Jan 5

Day 11: We have a telescope!

Telemetry visualization from Space Telescope Science Institute Mission Operations Center Credit: NASA

What’s Up with Webb – home

Today’s excitement came directly from the NASA livestream of the Mission Operations Center at Space Telescope Science Institute during the deployment of Webb’s secondary mirror. Webb Program Manager Bill Ochs exclaimed, “We have a telescope!” as the latching process was confirmed, and the secondary mirror was fully deployed.

This was a very big moment for Webb, but why? What did Bill Ochs mean when he said, “We have a telescope”?
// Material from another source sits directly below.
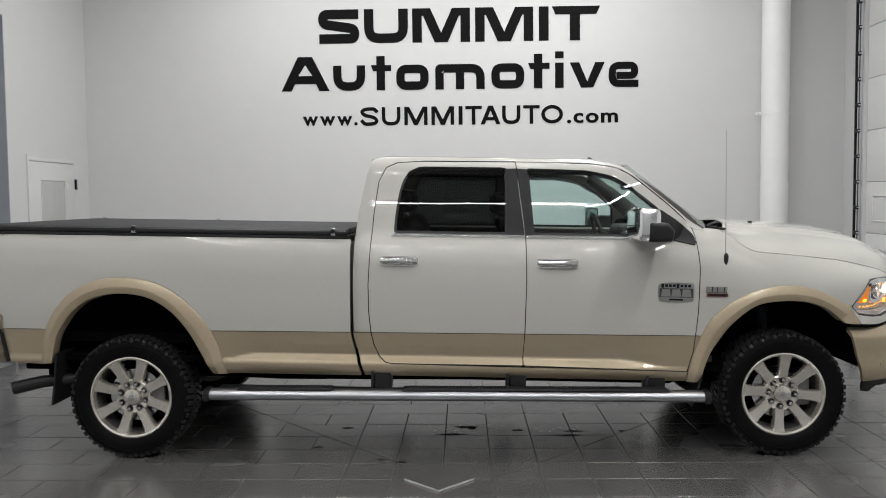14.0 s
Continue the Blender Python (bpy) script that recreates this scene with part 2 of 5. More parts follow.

Webb’s big beautiful 6.5-meter primary mirror, made up of the 18 gold hexagons, is useless without the smaller 0.74-meter secondary mirror. The primary mirror, concave in shape, focuses all the light it collects onto the secondary mirror. The secondary mirror then sends the light into the center of the telescope to Webb’s instruments. Without the secondary mirror, the light simply reflects out into space. See the illustration below:

Webb’s primary mirror intercepts light traveling through space and reflects it onto a smaller secondary mirror. The secondary mirror then directs the light into the scientific instruments where it is recorded. CREDIT: STScI. 

Now that the secondary mirror is deployed, the light path from outer space into our instruments is complete, and we have a fully functional telescope! 

Kudos for the hard work of all the teams at Space Telescope Science Institute and elsewhere who made today’s deployment possible.